Unless you were a regular at the sushi bar or ate fish twice a week it used to be hard to get enough iodine in your diet – but there are signs that putting iodised salt in our bread has made this easier. Nearly four years ago concerns about iodine deficiency led to bread being fortified with iodised salt. Measures of iodine concentrations in the urine of school children in Tasmania show that iodine intake is higher now than before fortification began.
But we’re not out of the woods yet – there are also signs that pregnant women may not get enough iodine to ensure the optimal brain development of their unborn babies, says Associate Professor Karen Charlton of Wollongong University’s School of Health Sciences. Research by Charlton and her team suggests that many pregnant women may be low in this mineral which is essential for an unborn baby’s developing brain.

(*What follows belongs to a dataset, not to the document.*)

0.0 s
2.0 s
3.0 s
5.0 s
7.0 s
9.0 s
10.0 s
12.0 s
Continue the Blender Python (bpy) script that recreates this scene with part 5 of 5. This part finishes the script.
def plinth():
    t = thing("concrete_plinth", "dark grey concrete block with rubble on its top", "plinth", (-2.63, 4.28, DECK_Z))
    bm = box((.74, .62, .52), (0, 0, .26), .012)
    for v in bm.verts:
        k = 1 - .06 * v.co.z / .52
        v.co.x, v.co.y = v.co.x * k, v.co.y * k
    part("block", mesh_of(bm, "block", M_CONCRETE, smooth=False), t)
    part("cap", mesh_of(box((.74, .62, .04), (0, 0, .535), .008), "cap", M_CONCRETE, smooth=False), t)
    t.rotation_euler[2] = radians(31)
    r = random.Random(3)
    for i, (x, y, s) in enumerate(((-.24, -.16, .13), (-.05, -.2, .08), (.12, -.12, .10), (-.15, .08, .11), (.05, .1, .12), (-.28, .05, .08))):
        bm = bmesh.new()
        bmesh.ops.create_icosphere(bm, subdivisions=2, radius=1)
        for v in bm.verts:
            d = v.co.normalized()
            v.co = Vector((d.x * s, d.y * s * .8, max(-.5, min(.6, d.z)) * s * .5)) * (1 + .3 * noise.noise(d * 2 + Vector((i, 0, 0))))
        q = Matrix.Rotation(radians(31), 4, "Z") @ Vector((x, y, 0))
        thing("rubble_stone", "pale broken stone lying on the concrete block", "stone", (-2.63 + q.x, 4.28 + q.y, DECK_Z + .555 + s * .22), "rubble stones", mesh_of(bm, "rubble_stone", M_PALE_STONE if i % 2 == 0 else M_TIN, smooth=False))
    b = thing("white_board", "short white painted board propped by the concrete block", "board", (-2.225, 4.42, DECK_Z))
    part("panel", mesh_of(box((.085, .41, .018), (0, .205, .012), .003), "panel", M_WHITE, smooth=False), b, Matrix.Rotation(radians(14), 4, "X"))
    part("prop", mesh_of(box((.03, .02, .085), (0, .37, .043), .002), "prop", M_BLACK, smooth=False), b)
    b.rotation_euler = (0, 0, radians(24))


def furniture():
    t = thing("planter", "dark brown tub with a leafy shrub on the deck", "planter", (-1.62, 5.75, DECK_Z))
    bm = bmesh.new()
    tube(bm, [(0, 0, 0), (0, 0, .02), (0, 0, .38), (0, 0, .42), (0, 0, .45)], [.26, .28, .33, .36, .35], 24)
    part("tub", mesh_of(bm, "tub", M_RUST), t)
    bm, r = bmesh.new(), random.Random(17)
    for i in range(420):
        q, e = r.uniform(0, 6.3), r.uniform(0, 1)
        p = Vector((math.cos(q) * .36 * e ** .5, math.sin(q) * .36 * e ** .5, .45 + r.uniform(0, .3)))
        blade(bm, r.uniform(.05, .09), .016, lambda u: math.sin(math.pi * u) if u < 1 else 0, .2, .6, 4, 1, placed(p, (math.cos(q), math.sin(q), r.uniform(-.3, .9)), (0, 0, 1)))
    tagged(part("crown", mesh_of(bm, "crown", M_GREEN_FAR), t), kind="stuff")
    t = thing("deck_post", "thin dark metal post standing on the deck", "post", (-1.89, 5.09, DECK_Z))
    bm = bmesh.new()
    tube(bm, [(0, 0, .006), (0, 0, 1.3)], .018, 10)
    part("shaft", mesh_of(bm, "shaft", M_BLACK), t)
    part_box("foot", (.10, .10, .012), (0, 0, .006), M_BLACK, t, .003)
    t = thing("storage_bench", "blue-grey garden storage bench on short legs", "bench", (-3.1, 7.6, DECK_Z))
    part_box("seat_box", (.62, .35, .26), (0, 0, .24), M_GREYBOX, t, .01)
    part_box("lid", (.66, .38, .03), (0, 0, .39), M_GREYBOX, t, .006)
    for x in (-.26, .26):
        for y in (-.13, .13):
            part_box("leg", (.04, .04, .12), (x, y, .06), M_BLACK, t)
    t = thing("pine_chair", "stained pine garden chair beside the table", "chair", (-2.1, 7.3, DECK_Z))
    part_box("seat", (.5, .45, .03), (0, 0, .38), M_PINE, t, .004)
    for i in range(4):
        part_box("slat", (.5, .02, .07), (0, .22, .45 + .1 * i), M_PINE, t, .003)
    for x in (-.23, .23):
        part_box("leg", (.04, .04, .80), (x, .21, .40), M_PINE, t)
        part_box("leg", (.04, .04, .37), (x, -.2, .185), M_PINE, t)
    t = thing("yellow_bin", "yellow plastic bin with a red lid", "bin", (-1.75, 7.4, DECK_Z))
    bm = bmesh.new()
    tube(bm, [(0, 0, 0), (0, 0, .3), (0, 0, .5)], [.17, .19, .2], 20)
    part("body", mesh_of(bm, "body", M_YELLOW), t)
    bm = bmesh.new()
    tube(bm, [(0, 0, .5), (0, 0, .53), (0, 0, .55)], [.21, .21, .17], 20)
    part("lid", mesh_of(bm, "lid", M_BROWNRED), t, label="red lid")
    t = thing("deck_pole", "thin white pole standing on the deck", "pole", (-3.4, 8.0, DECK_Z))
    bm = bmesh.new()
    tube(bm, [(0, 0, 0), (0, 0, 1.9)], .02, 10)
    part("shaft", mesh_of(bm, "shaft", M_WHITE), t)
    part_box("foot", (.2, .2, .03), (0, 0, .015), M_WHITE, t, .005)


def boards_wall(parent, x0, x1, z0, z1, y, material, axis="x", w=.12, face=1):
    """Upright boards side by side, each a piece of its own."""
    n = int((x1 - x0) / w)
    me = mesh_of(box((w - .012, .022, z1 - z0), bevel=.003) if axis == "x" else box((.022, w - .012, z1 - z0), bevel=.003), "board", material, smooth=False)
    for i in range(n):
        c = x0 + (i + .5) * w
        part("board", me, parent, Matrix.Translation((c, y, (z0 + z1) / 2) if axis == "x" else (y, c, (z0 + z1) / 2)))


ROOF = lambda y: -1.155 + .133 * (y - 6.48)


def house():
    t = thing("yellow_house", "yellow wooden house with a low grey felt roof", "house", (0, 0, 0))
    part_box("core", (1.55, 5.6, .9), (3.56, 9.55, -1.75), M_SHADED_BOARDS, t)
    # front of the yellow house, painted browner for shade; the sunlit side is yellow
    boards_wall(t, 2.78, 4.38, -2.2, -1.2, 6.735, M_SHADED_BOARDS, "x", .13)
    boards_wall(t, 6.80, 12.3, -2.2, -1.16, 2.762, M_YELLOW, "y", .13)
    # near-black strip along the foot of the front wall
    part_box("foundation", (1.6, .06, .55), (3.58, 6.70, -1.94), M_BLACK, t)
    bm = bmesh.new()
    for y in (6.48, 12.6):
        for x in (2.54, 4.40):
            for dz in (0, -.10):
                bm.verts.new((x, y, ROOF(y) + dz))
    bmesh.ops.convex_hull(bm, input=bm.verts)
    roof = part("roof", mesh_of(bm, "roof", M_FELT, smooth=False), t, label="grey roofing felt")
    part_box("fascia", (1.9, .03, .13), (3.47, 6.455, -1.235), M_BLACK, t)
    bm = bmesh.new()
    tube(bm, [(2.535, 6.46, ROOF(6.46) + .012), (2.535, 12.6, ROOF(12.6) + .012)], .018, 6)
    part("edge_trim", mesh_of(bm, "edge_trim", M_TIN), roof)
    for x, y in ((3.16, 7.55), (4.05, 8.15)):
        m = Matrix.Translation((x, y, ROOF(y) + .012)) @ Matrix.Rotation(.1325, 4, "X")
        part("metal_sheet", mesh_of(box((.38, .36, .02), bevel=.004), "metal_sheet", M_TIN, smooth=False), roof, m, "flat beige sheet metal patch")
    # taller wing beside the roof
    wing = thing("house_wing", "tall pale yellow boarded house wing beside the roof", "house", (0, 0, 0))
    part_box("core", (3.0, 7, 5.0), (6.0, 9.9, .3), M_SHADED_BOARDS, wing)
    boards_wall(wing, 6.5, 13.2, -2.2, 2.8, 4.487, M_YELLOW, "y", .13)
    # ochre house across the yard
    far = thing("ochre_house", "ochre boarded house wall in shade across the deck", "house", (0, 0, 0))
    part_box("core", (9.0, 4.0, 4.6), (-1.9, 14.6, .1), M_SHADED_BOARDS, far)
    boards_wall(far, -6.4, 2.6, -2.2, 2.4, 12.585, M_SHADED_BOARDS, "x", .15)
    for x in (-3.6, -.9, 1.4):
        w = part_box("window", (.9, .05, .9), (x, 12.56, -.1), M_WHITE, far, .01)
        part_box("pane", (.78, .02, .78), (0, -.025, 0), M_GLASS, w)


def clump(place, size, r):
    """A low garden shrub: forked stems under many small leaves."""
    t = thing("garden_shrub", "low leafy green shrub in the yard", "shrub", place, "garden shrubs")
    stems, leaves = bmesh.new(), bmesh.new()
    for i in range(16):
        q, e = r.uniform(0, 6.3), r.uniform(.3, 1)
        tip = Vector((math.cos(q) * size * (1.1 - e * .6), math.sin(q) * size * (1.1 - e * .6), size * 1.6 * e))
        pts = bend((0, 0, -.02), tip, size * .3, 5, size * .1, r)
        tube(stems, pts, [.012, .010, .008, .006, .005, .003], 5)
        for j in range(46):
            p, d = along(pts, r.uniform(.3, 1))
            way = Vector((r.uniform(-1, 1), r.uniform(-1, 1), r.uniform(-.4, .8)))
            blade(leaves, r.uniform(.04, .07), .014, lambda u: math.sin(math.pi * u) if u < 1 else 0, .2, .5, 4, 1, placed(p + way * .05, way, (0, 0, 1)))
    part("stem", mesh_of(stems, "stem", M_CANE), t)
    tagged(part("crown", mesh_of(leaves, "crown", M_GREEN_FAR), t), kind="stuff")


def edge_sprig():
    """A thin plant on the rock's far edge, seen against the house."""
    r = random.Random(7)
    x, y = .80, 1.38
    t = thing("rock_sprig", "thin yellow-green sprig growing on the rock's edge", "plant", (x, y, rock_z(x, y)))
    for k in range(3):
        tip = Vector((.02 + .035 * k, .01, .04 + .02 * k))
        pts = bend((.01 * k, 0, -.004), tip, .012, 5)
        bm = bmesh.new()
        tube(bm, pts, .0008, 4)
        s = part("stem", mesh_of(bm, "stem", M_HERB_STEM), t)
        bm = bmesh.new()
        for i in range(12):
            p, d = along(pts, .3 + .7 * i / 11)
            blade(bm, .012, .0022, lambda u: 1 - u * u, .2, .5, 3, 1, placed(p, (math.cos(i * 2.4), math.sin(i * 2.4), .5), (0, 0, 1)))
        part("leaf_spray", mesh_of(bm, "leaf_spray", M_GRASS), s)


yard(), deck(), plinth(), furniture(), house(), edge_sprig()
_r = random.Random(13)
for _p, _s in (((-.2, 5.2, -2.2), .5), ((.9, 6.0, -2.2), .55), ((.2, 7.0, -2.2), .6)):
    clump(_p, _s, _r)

While adults need 150 mcg of iodine daily, the need for this mineral jumps by 50 per cent during pregnancy and breastfeeding - and that’s more than a few slices of bread with iodised salt can deliver. But although the National Health and Medical Research Council recommends iodine supplements for women who are pregnant or planning to be, Charlton says the message isn’t loud enough.
“In surveys we’ve done in the Illawarra region, about 40 per cent of women attending public antenatal clinics said they don’t take iodine supplements. Women aren’t aware how important iodine is in pregnancy and my feeling is that many women aren’t given advice to take a supplement," says Charlton. “But new research has linked a low iodine intake in pregnancy with a reduced IQ in children.”
One UK study published in the medical journal The Lancet in May, reported that children of women with a mild to moderate iodine deficiency in pregnancy had lower scores for verbal IQ, reading accuracy and reading comprehension, compared to children born to women with adequate iodine intakes. A study from Tasmania’s Menzies Research Institute has also attributed better scores on the NAPLAN school test in nine-year-olds to differences in iodine intakes of their mothers in pregnancy.
“There are many factors affecting a child’s intellectual development, including childhood experiences and the parents’ education level – but these studies controlled for other factors and still found an impressive association with iodine intake in pregnancy,” Charlton says.
Most adults should be able to get enough iodine with three slices of bread (unless it’s organic bread which isn’t required to have iodised salt) and two to three serves of dairy food daily, a couple of serves of fish or seafood weekly and sushi now and again, Charlton says. But this may not be enough for pregnant women – especially those who don’t eat much bread or are wary of eating fish in pregnancy.
How did we get to be low on iodine to begin with? There are a few reasons - low iodine levels in soil, less use of iodine-based cleaning products in the dairy industry which once boosted the iodine content of our dairy food, the fact that we now eat so much processed food which uses non-iodised salt and that we tend to use non-iodised salt at home.
If you’re pregnant or breastfeeding Karen Charlton suggests a multivitamin containing 150mcg of iodine – although women with a thyroid problem should talk to their doctor because too much iodine can exacerbate some thyroid conditions.
Can a healthier iodine intake in childhood make up for a shortfall in the womb?
“No - most brain development occurs during pregnancy,” explains Professor Cres Eastman, Asia Pacific regional co-ordinator for the International Council for Control of Iodine Deficiency Disorders. “But an adequate iodine intake is still important in childhood and children who don’t drink milk or eat bread – foods that are often the main source of iodine in childhood – need a daily supplement of 100mcg of iodine.”